There’s no shortage of other ideas, such as the use of personal weather station data in operational weather forecasting models - gradually becoming a reality - and using smartphones to estimate air temperatures, atmospheric pressure and solar radiation, based on the existing sensors that many phones have for battery condition, barometric pressure and ambient light.

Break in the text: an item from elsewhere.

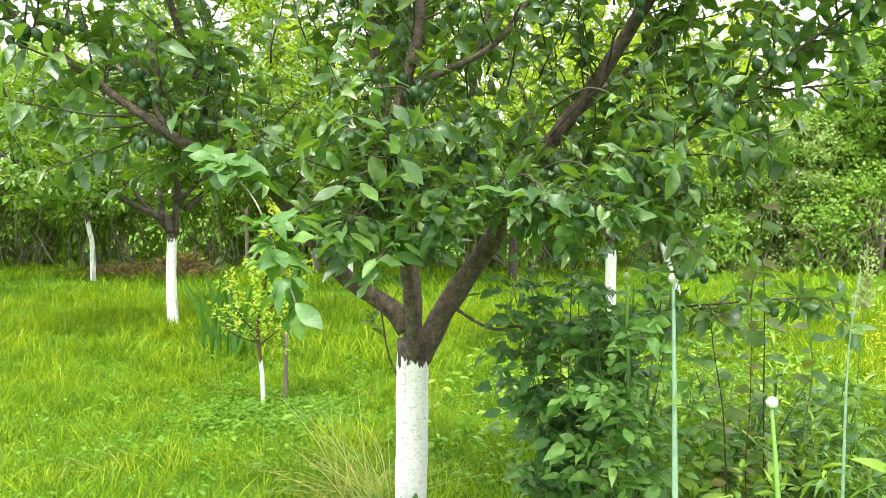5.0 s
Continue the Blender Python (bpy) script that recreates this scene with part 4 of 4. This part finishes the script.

Indeed, one of the interesting things in science is watching how ideas grow from small beginnings into useful operational techniques (or, in the jargon, from research to operations). That post I mentioned earlier - by Weather with a Twist - describes one that may be nearing maturity, namely estimating rainfall from the tower-to-tower microwave link signals used by cellphone operators. A decade or more isn’t unusual for ideas to come to fruition; for example, in the first edition of ‘Hydrometeorology: Forecasting and Applications’ I included just a single sentence on that topic, but now nearly fifteen years later the latest edition has half a page.
Many of these techniques are potentially also useful in flood warning and forecasting. However, if you also count one-off measurements as opportunistic then one well known approach - the humble bucket survey - has been around a long time. Here, the idea is to look for evidence of rainfall amounts after a flood from any suitable receptacles lying around, such as water troughs and upturned cans and buckets (hence the name). Of course, it’s never clear how much water was already in there beforehand, but this at least gives an idea.
For flood modelling, after a major event it’s also important to know the highest water levels reached and survey teams are often sent out at short notice to record elevations, based on high water marks on buildings, debris on roads and river banks and other clues. On a riverside walk, if you’ve ever wondered why some trees are festooned with plastic bags, a recent flood might be the culprit.
In some places, historic floods are recorded for posterity as in these signs/markers seen in (left) Kendal before the Storm Desmond floods in 2015 and (right) in Mozambique after the 2000 floods
However, peak flows are the real prize and in more remote areas hydrometric teams would once camp out for weeks at a time to measure high flows as they occurred. This approach laid the foundations for water resources assessments in some parts of Africa, for example.
The modern day equivalent is to be prepared to go out at a moment’s notice and in Somalia I well remember a trip on which we abandoned plans for a day in the office to catch the peak of a flood as it passed along a major river.
Checking in for our mess accommodation near the gauging station in Somalia
Heading out from Mogadishu, the paved road soon turned to dirt and after several hours along bumpy tracks, sandy hills gave way to expansive views toward the arid Ogaden region in Ethiopia. Before dark we had just enough time to make a single flow measurement and then spent another couple of hours the following morning before heading back - all that effort for just two points on a graph, but important nonetheless in helping to establish the level-flow (stage-discharge) relationship for the site.
Much more recently, when out for a walk in the Scottish highlands, I had a chance meeting with a SEPA river monitoring team, one of whom turned out to have made the highest flow measurement ever recorded in Scotland, and possibly the UK. With hindsight I should have shaken his hand as at more than 1400 cumecs1 it beat our 900-1000 cumecs from Somalia by some margin!
So, here’s to the power of lateral thinking and it’s worth reflecting that some of this would have seemed like science fiction just 10-20 years ago.
1 cumecs is shorthand for cubic metres per second
Further reading
Nuking the rain: using cellphone towers to measure rainfall, Aaron Price, Weather with a Twist, 25 August 2024
Hydrometeorology: Forecasting and Applications, 3rd edition, Kevin Sene, 2024, Springer Nature, Cham, Switzerland, 516pp.
What Scottish river was that? (Spey would be my guess)
Great stuff.
Do I get a bonus point for recognising the Kendal flood marker?